O povo não tinha destaque nos exércitos e nos governos. Todos os ministros do rei Luís XVI eram nobres, menos o que cuidava das finanças, Necker, que fez o rei entender a gravidade da crise econômica e decidir reunir o reino em busca de solução para os elevados gastos – assim, vinculando a todos. No momento, era a vitória da nobreza, contra o rei fraco. Em desdobramento, Assembleia constituinte se formou e, soberana, proclamou a liberdade, a igualdade, a fraternidade e o fim do Antigo Regime feudal. Caia o poder do rei que, ainda assim, não quis assinar o documento. A Assembleia se impôs e suspendeu o rei e criou a França republicana. O rei passou a ser refém e terminou guilhotinado. Fato é que a nobreza não imaginava que cometia erro tão grande contra a sua própria cômoda existência, pois começou algo que saiu do seu controle, quando foi encampado pelo povão, que transformou o movimento “de gabinete” em revolução.
Após essas breves linhas de recordação e consideração do ocorrido, precisamos focar no que significava estar sem dinheiro o cofre do Tesouro francês, sangrado por desperdício e gastos elevados com guerras. Era necessário encontrar dinheiro para pagar as despesas públicas, que não paravam de crescer, fixando o historiador francês Georges Lefebvre que o rei Luís XVI poderia ter feito economias e ajustado as finanças.
É muito difícil convencer as pessoas que não querem sair da zona de conforto e que só enxergam os seus próprios interesses e mundinhos controlados. Quando o medo de acertar é tão grande quanto o de errar, é melhor deixar como está para ver como fica. Foi assim que, então, o governo tentou obter um consenso do reino, no caso, dos nobres e dos representantes das cidades, na forma de uma concordância dos seus atos e pretensões, como se fosse um cheque em branco. Consenso que, em certos casos, como naquele, motiva-se pelas razões erradas, querendo repartir responsabilidades e, de todos, obter mais dinheiro para cobrir os rombos nas contas públicas. Mais dinheiro, de quem muito já paga e pouco obtém dos governos.

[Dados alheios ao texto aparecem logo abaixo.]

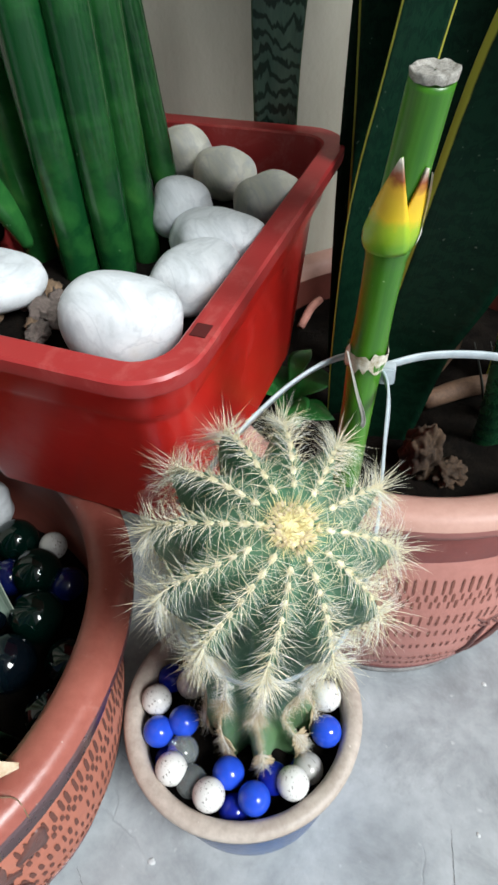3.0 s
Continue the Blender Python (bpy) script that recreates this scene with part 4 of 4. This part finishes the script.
G1 = "glass balls in the terracotta pot"
for x, y, z, r, mt, lab in ((-0.117, 0.315, 0.236, 0.010, M_SHADEDWHITE, "small speckled white ball"), (-0.144, 0.292, 0.232, 0.013, M_SHADEDBLUE, "deep blue glass ball"), (-0.101, 0.284, 0.232, 0.013, M_SHADEDBLUE, "deep blue glass ball"),
                            (-0.122, 0.290, 0.240, 0.017, M_GREENBALL, "dark green glass ball"), (-0.115, 0.257, 0.238, 0.018, M_GREENBALL, "dark green glass ball"), (-0.151, 0.262, 0.240, 0.017, M_BLACKBALL, "glossy black glass ball"),
                            (-0.124, 0.222, 0.243, 0.018, M_BLACKBALL, "glossy black glass ball"), (-0.154, 0.226, 0.236, 0.017, M_GREENBALL, "dark green glass ball"), (-0.088, 0.226, 0.234, 0.016, M_GREENBALL, "dark green glass ball"), (-0.146, 0.322, 0.234, 0.016, M_GREENBALL, "dark green glass ball"),
                            (-0.093, 0.194, 0.234, 0.016, M_BLACKBALL, "glossy black glass ball"), (-0.180, 0.300, 0.234, 0.017, M_GREENBALL, "dark green glass ball"), (-0.19, 0.335, 0.234, 0.016, M_BLACKBALL, "glossy black glass ball"), (-0.185, 0.265, 0.234, 0.017, M_BLACKBALL, "glossy black glass ball")):
    ball((x, y, z), r, mt, lab + " among others in the pot", G1)
for i, (x, y, z, a, b, c) in enumerate(((-0.168, 0.342, 0.250, 0.036, 0.030, 0.050), (-0.21, 0.30, 0.235, 0.04, 0.034, 0.03))):
    solo("pebble", placed(lump((a, b, c), i + 16, 0.14, 4, 1.5), (x, y, z), 0, 15, 20), M_PEBBLE, (x, y, z), "smooth white pebble among the glass balls", "stone", "white pebbles in the pot")

# ---- litter in the right pot ----
lumpy = lump((0.026, 0.027, 0.048), 44, 0.30, 5, 2.3)
solo("bark_lump", placed(lumpy, (0.147, 0.356, 0.277), 12, 8, 20), M_CLOD, (0.147, 0.356, 0.262), "crumbly brown clod standing on the soil", "clod")
solo("bark_lump", placed(lump((0.024, 0.022, 0.018), 46, 0.30, 5, 2.3), (0.166, 0.345, 0.268), 0, 10, 60), M_CLOD, (0.166, 0.345, 0.262), "crumbly brown clod lying on the soil", "clod")
bm = tube(bmesh.new(), [(0.160, 0.415, 0.272, 0.007), (0.19, 0.424, 0.276, 0.008), (0.225, 0.432, 0.276, 0.007)], 10, 12)
solo("stick", bm, M_STICK, (0.19, 0.424, 0.265), "thick dry brown stick lying on the soil", "stick")
bm = tube(bmesh.new(), [(0.175, 0.470, 0.262, 0.013), (0.19, 0.475, 0.285, 0.012), (0.193, 0.476, 0.292, 0.008)], 8, 12)
solo("stump", bm, M_STICK, (0.18, 0.472, 0.26), "cut brown stem stump in the soil", "stump")
bm = tube(bmesh.new(), [(0.072, 0.525, 0.268, 0.0035), (0.083, 0.545, 0.275, 0.004), (0.092, 0.557, 0.275, 0.0035)], 8, 8)
solo("stick", bm, M_PINK, (0.083, 0.545, 0.266), "short pinkish broken twig lying on the soil", "stick")
for k, (sx, tx) in enumerate(((0.0, 0.0), (0.006, 0.010))):
    bm = tube(bmesh.new(), [(0.206 + sx, 0.41, 0.262, 0.0012), (0.196 + sx, 0.39, 0.295, 0.0011), (0.184 + tx, 0.378, 0.33, 0.0009), (0.172 + tx, 0.37, 0.362, 0.0003)], 14, 6)
    solo("twig", bm, M_DARKTWIG, (0.206 + sx, 0.41, 0.262), "thin black curved twig standing in the soil", "twig", "twigs in the soil")
sprig = thing("fine_leaved_sprig", (0.268, 0.485, 0.262), "thin dark sprig with narrow leaflets behind the banded blades", "plant")
STEM = ((0.268, 0.485, 0.262), (0.300, 0.494, 0.40), (0.322, 0.500, 0.52), (0.334, 0.502, 0.62), (0.340, 0.503, 0.70))
part("stem", tube(bmesh.new(), [(*p, 0.0011) for p in STEM], 20, 6), M_DARKTWIG, sprig)
srnd = random.Random(21)
stem_pts = [Vector(p) for p in curve_points(STEM, 60)]
for k in range(22):
    o = stem_pts[26 + int(k * 1.5)]
    sd = 1 if k % 2 else -1
    d = Vector((sd * srnd.uniform(0.6, 1.0), srnd.uniform(-0.3, 0.3), srnd.uniform(-0.9, 0.3))).normalized()
    ln = srnd.uniform(0.018, 0.032)
    part("leaflet", blade([(*(o + d * ln * f + Vector((0, 0, -0.006 * f * f))), w) for f, w in ((0, 0.0012), (0.3, 0.0055), (0.6, 0.0070), (1.0, 0.0008))], (0, -1, 0.3), 0.0005, 0.15, 10, 5, 0, k), M_DARKPLAIN, sprig)
weed = thing("weed", (0.054, 0.43, 0.258), "small bright green weed between pot and planter", "plant")
for i, (a, h, s) in enumerate(((10, 0.03, 0.026), (100, 0.02, 0.024), (190, 0.035, 0.022), (280, 0.025, 0.026), (330, 0.012, 0.020), (60, 0.04, 0.018))):
    d = Vector((math.cos(radians(a)), math.sin(radians(a)), 0))
    o = Vector((0.056, 0.418, 0.262))
    rows = [(*(o + d * 0.002), 0.002), (*(o + d * 0.010 + Vector((0, 0, h * 0.7))), s * 0.5), (*(o + d * 0.022 + Vector((0, 0, h))), s), (*(o + d * 0.04 + Vector((0, 0, h * 0.9))), 0.001)]
    part("leaf", blade(rows, (-0.2, -0.2, 1), 0.0008, 0.15, 12, 7, 0, i), M_WEED, weed)

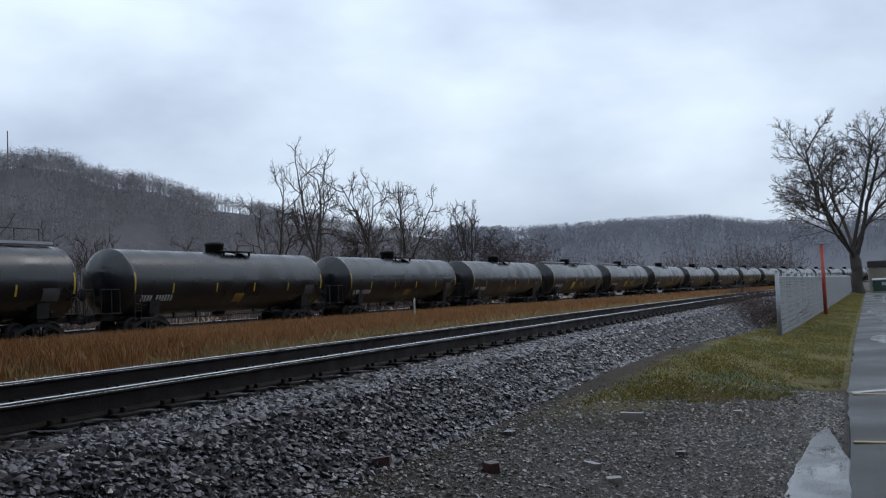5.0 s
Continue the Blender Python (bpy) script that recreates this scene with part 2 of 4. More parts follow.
# ================= mesh helpers =================
class Shape:
    """Collects vertices and faces of one mesh."""

    def __init__(self):
        self.v, self.f, self.smooth = [], [], []

    def add(self, verts, faces, smooth=False):
        o = len(self.v)
        self.v += [tuple(p) for p in verts]
        self.f += [tuple(i + o for i in f) for f in faces]
        self.smooth += [smooth] * len(faces)
        return self

    def box(self, c, s, rot=None, chamfer=0.0):
        """Box at c of size s, with chamfered upright and level edges when asked."""
        hx, hy, hz = s[0] / 2, s[1] / 2, s[2] / 2
        if chamfer:
            k = min(chamfer, hx * 0.9, hy * 0.9, hz * 0.9)
            pts = []
            for sx in (-1, 1):
                for sy in (-1, 1):
                    for sz in (-1, 1):
                        pts += [(sx * (hx - k), sy * (hy - k), sz * hz), (sx * (hx - k), sy * hy, sz * (hz - k)), (sx * hx, sy * (hy - k), sz * (hz - k))]
            bm = bmesh.new()
            for p in pts:
                bm.verts.new(p)
            bmesh.ops.convex_hull(bm, input=bm.verts)
            bm.verts.index_update()
            verts, faces = [v.co.copy() for v in bm.verts], [[v.index for v in f.verts] for f in bm.faces]
            bm.free()
        else:
            verts = [Vector((a * hx, b * hy, d * hz)) for a in (-1, 1) for b in (-1, 1) for d in (-1, 1)]
            faces = [(0, 1, 3, 2), (4, 6, 7, 5), (0, 4, 5, 1), (2, 3, 7, 6), (0, 2, 6, 4), (1, 5, 7, 3)]
        if rot:
            verts = [rot @ p for p in verts]
        return self.add([p + Vector(c) for p in verts], faces)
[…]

No nosso caso – atenção – já se fala que em 2027 deve ocorrer o colapso nas contas públicas!
Colapso é ruína, é o fim, o desmoronamento… Se for assim, não sobrará pedra sobre pedra. Por si só, isso já seria grave. Colapso assim, como visto, balançou os alicerces da França e levou à Revolução Francesa.
Aqui, a gravidade do descontrole das contas públicas se agrava potencialmente, pelo previsível impacto social que causará, diante da grande dependência de pessoas e famílias dos programas assistenciais, como o Bolsa Família. Imaginemos o que causará no seio das famílias dependentes, quando se fala que são cerca de 20 milhões de pessoas – curiosamente, um número próximo ao de 22 milhões que constituía o povão, na França pré-revolucionária.
No lugar de fomentar melhorias na força de trabalho da Nação e incentivar as pessoas a estudar, trabalhar e ser independentes financeiramente, criamos um grande grupo de dependentes dos recursos públicos. Andamos na contramão até do que parece ter feito a China que, mesmo sob regime político de natureza comunista, fortaleceu a sua economia com mais trabalho qualificado – capitalista.
Tal qual passarinho que construiu a própria gaiola, estamos presos a essa realidade e não há movimento solucionador que não venha a criar traumas… pois manter o contexto custará mais caro, se for possível ser mantido… e não se pode soltar, repentinamente, passarinho que não sabe voar, pois suas asas são fracas…
Em resumo, se o governo atual se reeleger, terá de fazer mágica para sobreviver ao caos crescente nas contas públicas; se o governo for sucedido por outro, deixará herança odiosa. Independentemente do gestor, os fatos falarão por si e a verdade será cobrada, do gestor de plantão, que será, em 2027, o acusado como culpado pelo estouro da bolha… A cobrança não será sistêmica, contra os erros e acertos das gestões dos últimos anos… Isso deve ser dito e fixado, porquanto há previsão de que a nossa dívida bruta atingirá 99,4% do PIB, no ano de 2030!
Não é preciso ser mago em números para se entender que a solução doerá. O remédio será amargo, o tratamento será traumatizante e não imagino como sairão dessa UTI o país, o povo e os governantes. Enquanto isso, discutem-se assuntos que parecem ser mais importantes, como a cor da camisa secundária da seleção e como se cobrirá o rombo de 6 bilhões e trezentos milhões no INSS – nada disso importará, tanto, quando o impacto de 2027 chegar e, logo após, como bola de neve, for superado pelo de 2030! A cortina de fumaça, que nos ilude e distrai, se dissipará, permitindo que a verdade, verdadeira, nua e crua, se apresente e nos faça ter “choro e ranger de dentes”.